Legacy to Western Exploration

Peter Jefferson and his good friend and neighbor Joshua Fry began a partnership and were commissioned to create the newly established county lines between March 4th and the 16th in 1745 (Hickish 122-123).  In early September 1746 Joshua Fry and Jefferson teamed up again to survey the Fairfax line of the Northern Neck (Hickish 131).  Once the data was collected from the expedition Jefferson and colleague Robert Brooke drew the plat based on William Mayo’s earlier map and Jefferson added topographic features such as the Shenandoah Valley and the Blue Ridge and Allegheny Mountains (Hickish 132). 
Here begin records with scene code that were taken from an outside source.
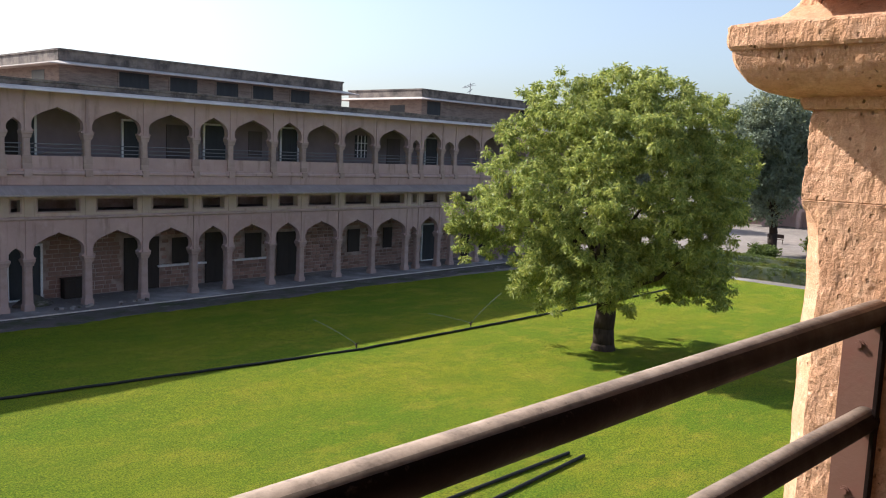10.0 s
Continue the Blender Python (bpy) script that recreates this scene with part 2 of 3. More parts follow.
DARKRUBBER = Mat("black_hose_rubber", (0.012, 0.014, 0.013), 0.6).done()
CLIP = Mat("rusted_clip", (0.05, 0.03, 0.022), 0.7).done()
m = Mat("white_door_frame", (0.66, 0.66, 0.68), 0.6)
m.mix(m.ramp(m.noise(0.2, 4), 0.5, 0.7, 0, 0.4), (0.45, 0.44, 0.45))
WHITEPAINT = m.done()
m = Mat("dark_door_wood", (0.022, 0.026, 0.034), 0.5)
m.mix(m.ramp(m.noise(0.3, 4, stretch=(1, 1, 0.2)), 0.4, 0.7, 0, 0.6), (0.04, 0.042, 0.05))
DOORWOOD = m.done()
m = Mat("brown_door_wood", (0.030, 0.022, 0.020), 0.6)
m.mix(m.ramp(m.noise(0.3, 4, stretch=(1, 1, 0.2)), 0.4, 0.7, 0, 0.6), (0.018, 0.013, 0.012))
BROWNWOOD = m.done()
# Lighter, greyer colour than the other door and window leaves.
m = Mat("grey_window_leaf", (0.10, 0.082, 0.085), 0.7)
m.mix(m.ramp(m.noise(0.3, 4, stretch=(1, 1, 0.2)), 0.4, 0.7, 0, 0.6), (0.07, 0.058, 0.06))
GREYLEAF = m.done()
RAILGREY = Mat("grey_rail_paint", (0.17, 0.17, 0.19), 0.5).done()

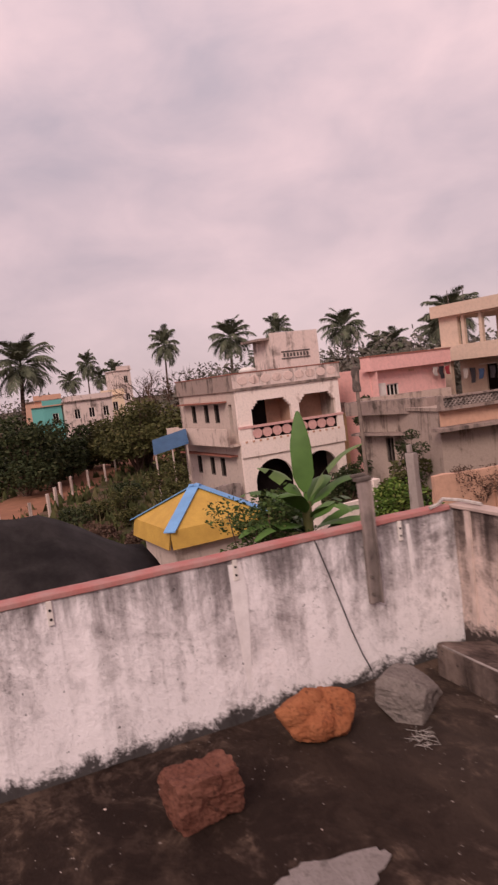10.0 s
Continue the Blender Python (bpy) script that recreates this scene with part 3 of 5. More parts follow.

While in Williamsburg Jefferson and Fry became aware of a request from the British Lords of Trade and Plantations to the Governor of Virginia for the creation of a comprehensive map of the Virginia Colony.  The two men were approved to complete the map on July 19, 1750. According to Hickish, Fry had long dreamed of mapping Virginia showing the “bays, navigable rivers, counties, parishes, and principle estates,” which he had proposed on December 15, 1738 to the House of Burgesses. The preliminary drawings were made at the Albemarle County’s surveyor’s office and the final draft was produced at Jefferson’s home Shadwell taking one year to complete and would be known as the “Fry-Jefferson Map” (Hickish 154).  The Council examined the map and could not determine “where the hand of Jefferson ceased and that of Fry commenced (Hickish 159).” 

Final Days

Peter Jefferson began to fall ill on June 25, 1757 and a slave was sent to Castle Hill to request the services of Dr. Thomas Walker (Hickish 237).  Walker made eleven visits to Shadwell before Jefferson passed away on August 17, 1757 (Hickish 245-246). Through family connections and self-advancement Peter Jefferson was considered an accomplished man of his day.  He acquired large tracts of land, led numerous surveying expeditions and created some of the most detailed and accurate maps of his day.  Jefferson’s talents and skills would greatly influence his son Thomas Jefferson who would follow in the footsteps of his father.